A growing number of lawmakers from both parties are desperate to pass some sort of tax or fee on natural gas drillers, and the commission’s green light was seen as the final hurdle to getting a bill passed.
But the report’s impact fee language had most fee supporters rolling their eyes.
They’re voicing two big problems. The first, as Senate Democrat John Yudichak explained, was the commission’s recommendation fee revenue stay within communities hosting drillers, instead of going into any statewide funds aimed at protecting the environment or cleaning up waterways. “That cannot be effective at all,” he said. “I don’t think it’s practical. I don’t think it recognizes reality on the ground. And I don’t think it’s possible that that can get past the General Assembly.”
And members of both parties scratched their heads at this line: “Any fee should include a correlation between the amount of the fee and costs incurred.”
“How do you quantify a stream that is going to be polluted, but we’re not going to find out about it for 20 years? How do you quantify that?” asked Yudichak.
But like it or not, lawmakers will need to work within the commission’s parameters.
That’s because Governor Corbett – the guy who signs the bills into law – has been clear he’ll heed the panel’s recommendations, on whether or not to support a fee.
Corbett has been steadfast in that mindset. He singlehandedly stopped a fee bill from moving through the legislature in June, by threating to veto any fee that reached his desk before the report came out.
And the governor is against a broader tax. He doesn’t want to slow down the growth of an industry putting people back to work, as he explained during an April speech. “ Those are people back on the employment rolls,” he said during an appearance before the State Township Supervisors Association. “Those are people that, if they were on welfare they can be off welfare now. That we won’t be spending tax dollars on. Those are people that have salaries that will pay income taxes. That will go and buy goods, and pay sales taxes. And the people who sell them the goods now have jobs that are growing.”
Corbett is also determined to keep his “no new taxes” pledge. The difference between a tax and fee is in the eye of the beholder, but Corbett’s staffers have warned they’d consider a bill sending money to the state government a violation of the promise.
We’ll have to wait a bit longer to hear Corbett’s reaction. Advisors say he won’t publicly weigh in on the report until August, at the earliest. The administration will spend the next few weeks digesting the report and mapping out its shale strategy.
A growing number of Republican political strategists now see some sort of impact fee as inevitable, given the fact 7 in 10 voters are in favor of a levy.
Senate Republican leaders are eager to pass a bill by year’s end. Their House counterparts are vague on the issue, but a growing number of their rank-and-file members want to get a measure passed.

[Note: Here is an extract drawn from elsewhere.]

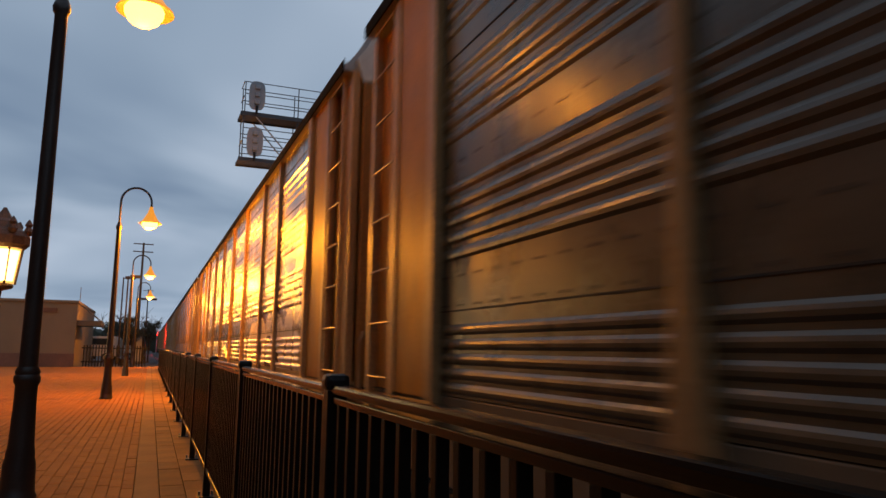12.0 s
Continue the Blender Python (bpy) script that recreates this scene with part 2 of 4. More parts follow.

The GOP can’t expect much help from Democrats who don’t represent drilling districts. The minority party’s leaders want to keep pushing for a broader tax, and then make the lack of a levy a major campaign issue, especially in light of this year’s billion dollar budget cuts.
August is the slowest month of the year for the General Assembly, and lawmakers won’t return to Harrisburg until September. But when the House and Senate reconvene this fall, you can expect the impact fee debate to be front and center.